I tried a few hotels, attempting to bargain with them all, and they didn't seem to be in much of a bargaining mood--the walk away method didn't even work. I was tired and my bag was getting heavy, so I finally settled for one for 160,000 dong and went to sleep for a bit--not a bad hotel, but musty and a bit old. I didn't care, just wanted to sleep. I woke up and immediately went to check things out. Did some shopping and bought myself some beach gear (I've lost weight and my shorts are almost ready to fall off!-not that I'm complaining). What a great city! Again, very touristy, even for low season, and lots of Europeans, but I just loved the vibe here. You have to just go with the flow of everything or you're not going to have a good time, and that's exactly what I did. The crowds didn't at all bother me, the weather was perfect, the food was good, the people friendly, the sound of "moto-mot!" from the motorcylce taxis every 2 minutes really eager to take you to your destination.
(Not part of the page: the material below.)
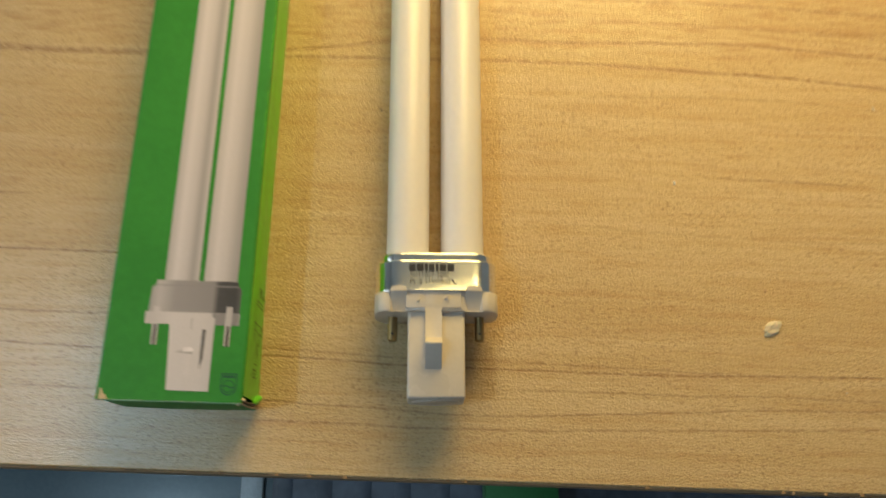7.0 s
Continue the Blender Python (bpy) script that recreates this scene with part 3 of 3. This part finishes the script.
def art_on_side(flank):
    """The line drawing on the lime panel: across is down the panel, up is along the carton."""
    def strip(name, a0, a1, y0, y1, lift=-0.15):
        own = bmesh.new()
        own.faces.new([own.verts.new((lift * MM, y * MM, z * MM)) for y, z in ((y0, 21.9 - a0), (y0, 21.9 - a1), (y1, 21.9 - a1), (y1, 21.9 - a0))])
        return part(name, own, DARK_GREEN, flank)

    w = 0.26
    for a0, a1, y in ((6.4, 15.4, 26.1), (6.0, 15.9, 25.1), (6.0, 15.9, 20.2), (5.6, 9.6, 18.2), (12.0, 16.2, 18.2), (8.8, 13.2, 9.9), (10.4, 12.0, 12.6), (10.4, 12.0, 14.0), (10.4, 12.0, 15.2)):
        strip("drawn_line", a0, a1, y, y + w)
    for a, y0, y1 in ((6.4, 25.1, 26.3), (15.3, 25.1, 26.3), (6.0, 20.2, 25.2), (15.8, 20.2, 25.2), (5.6, 18.2, 20.4), (16.1, 18.2, 20.4), (9.4, 9.9, 20.2), (12.4, 9.9, 18.4), (10.4, 12.6, 15.3), (11.9, 12.6, 18.3), (6.7, 15.3, 20.8), (7.5, 15.3, 20.8), (14.0, 15.3, 20.8), (14.8, 15.3, 20.8)):
        strip("drawn_line", a, a + w, y0, y1)
    turn = Matrix(((0, 0, 1, -0.00015), (0, 1, 0, 0), (-1, 0, 0, 0), (0, 0, 0, 1)))

    def written(name, words, width, height, a, y, ink):
        m = Matrix.Translation((0, y * MM, (21.9 - a) * MM)) @ turn
        lettering(name, words, width, height, m, ink, flank)

    written("flux_figure", "900", 5.2, 2.6, 8.2, 27.6, DARK_GREEN)
    written("flux_unit", "lm", 2.4, 1.7, 13.8, 27.6, GREEN)
    written("base_type", "G23", 4.6, 2.5, 8.2, 6.3, DARK_GREEN)


carton()


# ---- cord and small things on the table ----
cord = thing("power_cord", pose(0, 0, 0), "cream flat twin-core power cord lying on the table", "cord")
LINE = [(114, 420), (120, 320), (129, 232), (138.3, 190), (141.6, 178), (145.8, 151), (148.6, 125.5), (155.0, 109.5), (164, 98.5), (179, 86), (205, 78), (262, 84), (330, 120)]
for off in (-0.62, 0.62):
    pts = []
    for k, (x, y) in enumerate(LINE):
        (ax, ay), (bx, by) = LINE[max(0, k - 1)], LINE[min(len(LINE) - 1, k + 1)]
        d = math.hypot(bx - ax, by - ay)
        pts.append(((x + off * (by - ay) / d) * MM, (y - off * (bx - ax) / d) * MM, 1.14 * MM))
    part("cord_core", hose(pts, 1.12 * MM), CORD, cord)


def flake(name, x, y, sx, sy, sz, turn, material, label, category, seed, dish=0.0):
    bm = bmesh.new()
    bmesh.ops.create_icosphere(bm, subdivisions=4 if sx > 1 else 2, radius=1.0)
    for v in bm.verts:
        c = v.co.copy()
        r = math.hypot(c.x, c.y)
        ripple = 1 + 0.30 * noise.noise(c * 1.3 + Vector((seed, 0, 0))) + 0.16 * noise.noise(c * 3.1 + Vector((0, seed, 0)))
        z = c.z * (1 + 0.5 * noise.noise(c * 2.2 + Vector((0, 0, seed))))
        if c.z > 0:
            z -= dish * math.exp(-(r / 0.45) ** 2)
        v.co = Vector((c.x * sx * ripple, c.y * sy * ripple, max(-0.35, z) * sz)) * MM
    low = min(v.co.z for v in bm.verts)
    ob = part(name, bm, material)
    ob.matrix_world = pose(x * MM, y * MM, -low, 0, 0, turn)
    return tagged(ob, label, category)


flake("wax_flake", 94.6, 21.3, 2.9, 1.75, 0.75, 42, FLAKE, "small cream flake with a curled rim on the table", "crumb", 2.3, 0.55)
flake("plaster_grain", 70.4, 65.0, 0.34, 0.5, 0.6, 20, GRAIN, "tiny pale upright grain on the table", "crumb", 5.1)
flake("rust_grain", 94.0, 32.2, 0.24, 0.28, 0.14, 0, RUST, "tiny rust-red grain on the table", "crumb", 6.2)
flake("thread_scrap", 133.5, 89.6, 0.28, 0.85, 0.16, 25, FLAKE, "tiny pale scrap of thread on the table", "crumb", 7.7)
flake("plaster_grain", 113.4, 3.4, 0.28, 0.26, 0.25, 0, FLAKE, "tiny white grain near the table's front rim", "crumb", 8.8)
flake("plaster_grain", 95.6, 35.2, 0.16, 0.16, 0.14, 0, FLAKE, "tiny white grain beside a rust grain", "crumb", 3.8)
flake("dark_grain", 147.7, 78.8, 0.30, 0.36, 0.14, 40, SPECK_AND_SHADE, "tiny dark grain on the table", "crumb", 9.1)
flake("dark_grain", 143.7, 48.0, 0.42, 0.30, 0.16, 10, RUST, "tiny brown grain on the table", "crumb", 1.4)
flake("dark_grain", -16.5, 87.8, 0.34, 0.30, 0.12, 0, SPECK_AND_SHADE, "tiny dark grain beside the tubes", "crumb", 4.4)

# ---- things on the floor, seen past the table's front rim ----
MAT = plain("dark_mat_rubber", (0.075, 0.095, 0.135), 0.45, 60, 0.0004, 0.35)
mat = thing("floor_mat", pose(0.33, -0.05, FLOOR), "dark blue-grey ribbed mat on the floor", "mat")
part("mat_sheet", block(-500, 520, -330, 330, 0, 6, 2), MAT, mat)
for k in range(24):
    part("mat_rib", block(-495 + 43 * k, -478 + 43 * k, -326, 326, 5.5, 6.8, 0.6), MAT, mat)
crate = thing("green_carton", pose(0.095, -0.03, FLOOR + 0.009), "dark green card box standing on the floor mat", "box")
part("box_body", block(-35, 38, -110, 110, 0, 60, 1.5), plain("floor_box_green", (0.02, 0.13, 0.04), 0.5, 300), crate)
part("box_lid", block(-36, 39, -111, 111, 60, 66, 1.2), plain("floor_box_lid", (0.022, 0.15, 0.045), 0.5, 300), crate)
strip_ob = thing("floor_trim", pose(-0.192, -0.05, FLOOR), "pale plastic trim along the mat's edge", "trim", kind="structure")
part("trim_bar", block(-12, 12, -330, 330, 0, 9, 2), plain("pale_trim", (0.45, 0.52, 0.58), 0.35, 300), strip_ob)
And I have levelled up in the world of Frogger, you know, the video game where the frog tries to cross the road in between all the traffic. I'd say I'd reached the highest level. Here's the deal. You have hundreds of motorcylces mixed with the odd car, bus, truck, or taxi coming at you at a constant, and fast, pace. The only way to cross the street is basically walk right into it all! You literally have to allow them to swerve around you, and if you try to dodge them, you're in trouble. After I retrieved my heart off the ground after it leapt out, I felt amazed at how this actually works!

Famous Vietnamese foods and beer: Pho noodle, and Hanoi or Halida beer. Tasty, very tasty.